韓見
路內
小說家,1973年生,現居上海。著有長篇小說系列“追隨三部曲”《少年巴比倫》《追隨她的旅程》《天使墜落在哪里》,長篇小說《云中人》《花街往事》《慈悲》,及短篇小說集《十七歲的輕騎兵》等。曾獲華語文學傳媒獎年度小說家、春風圖書獎年度白金作家、《南方人物周刊》年度人物。
2020年1月,路內的新作《霧行者》出版。他從上海去北京做活動,回來后不久便陷入隔離。如同身陷“霧區”。隔離期間,關于新書的一些談話和討論通過文字進行,即便現在行動已經不受限制,這種交流方式還是延續了下來。

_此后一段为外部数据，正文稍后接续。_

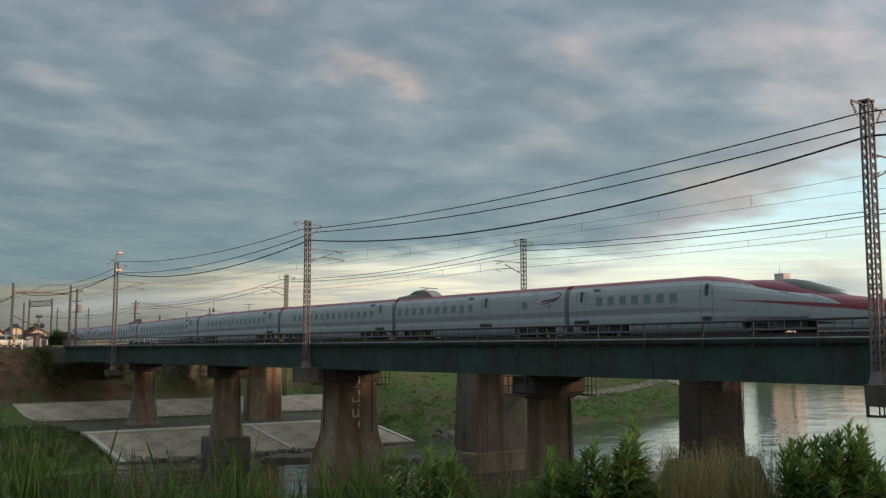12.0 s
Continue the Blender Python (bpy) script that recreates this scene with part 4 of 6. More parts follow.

這是一部在前作《云中人》完成時就取好了名字的小說,和路內鐘愛的《2666》一樣,由五個部分構成,人物龐雜、線索交錯、橫穿時空。小說中的人物們穿行于大半個中國的城市、鄉村、開發區,在工廠面對高強度的管理,在外倉實現自愿放逐。文學青年和打工青年的雙重身份令他們的生活有一些虛實相間的浪漫質地,他們經歷不了了之的懸案,出版沒有書號的小說,談論創作、電影和詩,不斷不告而別。故事從2004年講起,前溯到1998年,最后停在2008年奧運會之前,其中許多內容都與路內成為小說家之前的打工經驗相關。2008年,路內的第一本書《少年巴比倫》出版,曾經的文學青年正式過上了碼字為生的日子。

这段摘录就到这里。